■ What the exercise asks
Could the lines from the start of the data through the line with "L = y_front - y_back" be set down exactly, with no pictures among them?

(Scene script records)

####

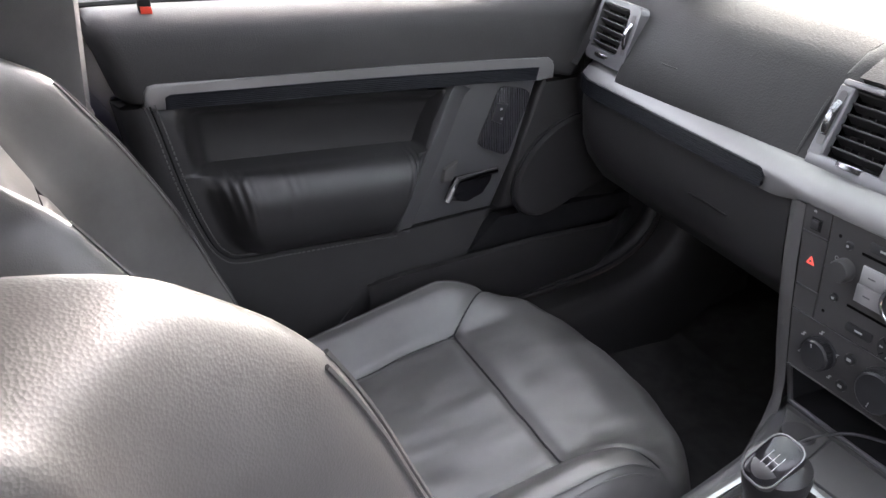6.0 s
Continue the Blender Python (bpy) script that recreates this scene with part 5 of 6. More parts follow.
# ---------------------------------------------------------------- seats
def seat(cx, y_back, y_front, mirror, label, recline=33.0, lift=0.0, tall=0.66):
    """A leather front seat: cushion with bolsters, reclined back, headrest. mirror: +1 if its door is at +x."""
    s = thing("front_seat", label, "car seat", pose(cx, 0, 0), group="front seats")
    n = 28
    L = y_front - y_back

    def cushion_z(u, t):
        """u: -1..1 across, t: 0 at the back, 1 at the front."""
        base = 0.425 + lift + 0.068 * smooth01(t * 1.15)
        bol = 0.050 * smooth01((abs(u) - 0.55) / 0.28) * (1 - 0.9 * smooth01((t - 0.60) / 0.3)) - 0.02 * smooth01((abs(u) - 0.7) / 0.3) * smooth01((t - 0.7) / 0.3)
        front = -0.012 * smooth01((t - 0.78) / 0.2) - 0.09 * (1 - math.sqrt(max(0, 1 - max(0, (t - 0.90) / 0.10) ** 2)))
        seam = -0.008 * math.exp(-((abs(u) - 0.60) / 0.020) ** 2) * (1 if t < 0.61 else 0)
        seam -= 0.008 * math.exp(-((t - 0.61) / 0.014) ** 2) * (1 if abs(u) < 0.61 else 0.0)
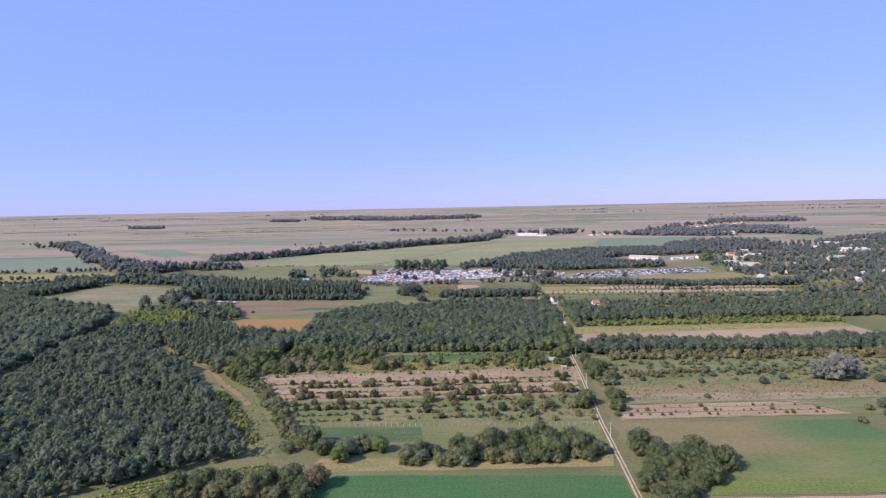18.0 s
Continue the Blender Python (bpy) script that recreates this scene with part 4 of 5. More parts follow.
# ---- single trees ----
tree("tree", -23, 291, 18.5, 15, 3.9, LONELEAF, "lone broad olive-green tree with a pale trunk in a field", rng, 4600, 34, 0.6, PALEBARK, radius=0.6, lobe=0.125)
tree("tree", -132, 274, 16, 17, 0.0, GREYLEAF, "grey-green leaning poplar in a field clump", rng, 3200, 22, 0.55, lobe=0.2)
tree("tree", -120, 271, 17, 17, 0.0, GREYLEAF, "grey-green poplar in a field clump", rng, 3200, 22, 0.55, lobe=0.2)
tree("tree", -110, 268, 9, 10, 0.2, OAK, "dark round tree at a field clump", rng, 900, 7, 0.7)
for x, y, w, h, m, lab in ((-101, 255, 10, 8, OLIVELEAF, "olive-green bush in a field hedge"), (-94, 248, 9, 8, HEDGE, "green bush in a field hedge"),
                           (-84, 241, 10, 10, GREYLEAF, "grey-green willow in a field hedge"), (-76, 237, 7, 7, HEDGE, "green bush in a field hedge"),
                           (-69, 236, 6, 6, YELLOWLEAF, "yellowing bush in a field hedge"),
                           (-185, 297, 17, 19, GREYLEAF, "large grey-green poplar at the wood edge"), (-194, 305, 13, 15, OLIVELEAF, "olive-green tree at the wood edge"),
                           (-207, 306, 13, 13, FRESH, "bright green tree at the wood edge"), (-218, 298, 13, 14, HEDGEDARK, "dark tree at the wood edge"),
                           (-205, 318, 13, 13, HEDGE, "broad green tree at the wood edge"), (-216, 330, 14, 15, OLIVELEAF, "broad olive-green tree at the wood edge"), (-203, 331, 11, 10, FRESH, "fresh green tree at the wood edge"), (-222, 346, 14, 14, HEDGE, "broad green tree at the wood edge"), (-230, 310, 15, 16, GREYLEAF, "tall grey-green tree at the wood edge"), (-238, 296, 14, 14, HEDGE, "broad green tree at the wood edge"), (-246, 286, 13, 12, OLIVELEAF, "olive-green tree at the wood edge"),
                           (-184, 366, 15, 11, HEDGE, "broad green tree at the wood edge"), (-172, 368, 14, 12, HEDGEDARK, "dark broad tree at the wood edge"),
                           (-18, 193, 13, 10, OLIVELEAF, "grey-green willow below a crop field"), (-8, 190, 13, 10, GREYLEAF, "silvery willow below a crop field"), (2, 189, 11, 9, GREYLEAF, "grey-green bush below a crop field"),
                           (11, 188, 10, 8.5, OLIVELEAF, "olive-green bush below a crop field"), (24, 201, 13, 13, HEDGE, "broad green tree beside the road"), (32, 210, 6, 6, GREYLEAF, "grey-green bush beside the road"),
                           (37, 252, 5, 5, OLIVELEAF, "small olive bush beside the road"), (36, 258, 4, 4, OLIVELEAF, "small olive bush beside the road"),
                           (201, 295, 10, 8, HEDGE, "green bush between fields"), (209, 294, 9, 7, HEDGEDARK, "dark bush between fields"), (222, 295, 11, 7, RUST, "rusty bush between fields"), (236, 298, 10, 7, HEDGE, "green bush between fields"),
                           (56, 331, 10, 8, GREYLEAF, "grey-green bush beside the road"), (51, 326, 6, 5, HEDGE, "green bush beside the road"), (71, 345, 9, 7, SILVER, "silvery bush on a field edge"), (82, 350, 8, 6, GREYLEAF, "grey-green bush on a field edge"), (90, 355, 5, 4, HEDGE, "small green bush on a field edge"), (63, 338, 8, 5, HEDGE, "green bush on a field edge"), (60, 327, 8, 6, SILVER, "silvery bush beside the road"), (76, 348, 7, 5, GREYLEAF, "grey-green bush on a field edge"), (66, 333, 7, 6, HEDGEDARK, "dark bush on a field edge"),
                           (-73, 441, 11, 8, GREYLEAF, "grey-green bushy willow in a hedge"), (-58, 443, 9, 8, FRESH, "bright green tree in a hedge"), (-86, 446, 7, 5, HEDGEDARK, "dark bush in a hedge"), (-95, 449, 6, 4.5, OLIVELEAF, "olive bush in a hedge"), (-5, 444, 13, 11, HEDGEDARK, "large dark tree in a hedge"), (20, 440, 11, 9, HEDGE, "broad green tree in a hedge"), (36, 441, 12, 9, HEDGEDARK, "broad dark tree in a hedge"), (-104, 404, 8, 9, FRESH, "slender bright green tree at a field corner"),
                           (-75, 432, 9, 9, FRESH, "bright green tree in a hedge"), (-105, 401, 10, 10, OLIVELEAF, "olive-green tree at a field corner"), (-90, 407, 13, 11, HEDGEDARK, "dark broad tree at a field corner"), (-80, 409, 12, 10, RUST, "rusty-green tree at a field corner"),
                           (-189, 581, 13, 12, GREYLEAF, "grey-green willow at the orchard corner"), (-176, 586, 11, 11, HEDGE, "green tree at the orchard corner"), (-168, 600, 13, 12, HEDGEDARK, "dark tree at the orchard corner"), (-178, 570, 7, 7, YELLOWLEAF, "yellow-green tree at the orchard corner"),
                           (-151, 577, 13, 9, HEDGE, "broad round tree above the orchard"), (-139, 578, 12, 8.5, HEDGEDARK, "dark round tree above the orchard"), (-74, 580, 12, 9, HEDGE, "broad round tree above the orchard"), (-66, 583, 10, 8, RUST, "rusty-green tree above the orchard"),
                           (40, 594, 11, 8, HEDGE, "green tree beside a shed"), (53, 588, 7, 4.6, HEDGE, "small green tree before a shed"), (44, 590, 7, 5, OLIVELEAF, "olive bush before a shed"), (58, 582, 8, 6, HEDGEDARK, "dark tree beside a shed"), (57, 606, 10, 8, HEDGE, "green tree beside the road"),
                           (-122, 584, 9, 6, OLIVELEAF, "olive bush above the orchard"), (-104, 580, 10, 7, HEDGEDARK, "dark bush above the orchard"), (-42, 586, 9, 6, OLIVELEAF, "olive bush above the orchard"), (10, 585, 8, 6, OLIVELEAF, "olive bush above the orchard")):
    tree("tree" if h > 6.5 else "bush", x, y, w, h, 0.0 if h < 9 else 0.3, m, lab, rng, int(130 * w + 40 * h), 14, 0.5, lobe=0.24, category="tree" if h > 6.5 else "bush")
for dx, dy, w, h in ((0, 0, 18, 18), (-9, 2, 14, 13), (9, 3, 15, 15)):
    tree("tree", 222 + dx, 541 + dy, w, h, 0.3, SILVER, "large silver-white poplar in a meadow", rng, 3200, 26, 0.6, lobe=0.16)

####

■ Correct answer
6.0 s
Continue the Blender Python (bpy) script that recreates this scene with part 5 of 6. More parts follow.
# ---------------------------------------------------------------- seats
def seat(cx, y_back, y_front, mirror, label, recline=33.0, lift=0.0, tall=0.66):
    """A leather front seat: cushion with bolsters, reclined back, headrest. mirror: +1 if its door is at +x."""
    s = thing("front_seat", label, "car seat", pose(cx, 0, 0), group="front seats")
    n = 28
    L = y_front - y_back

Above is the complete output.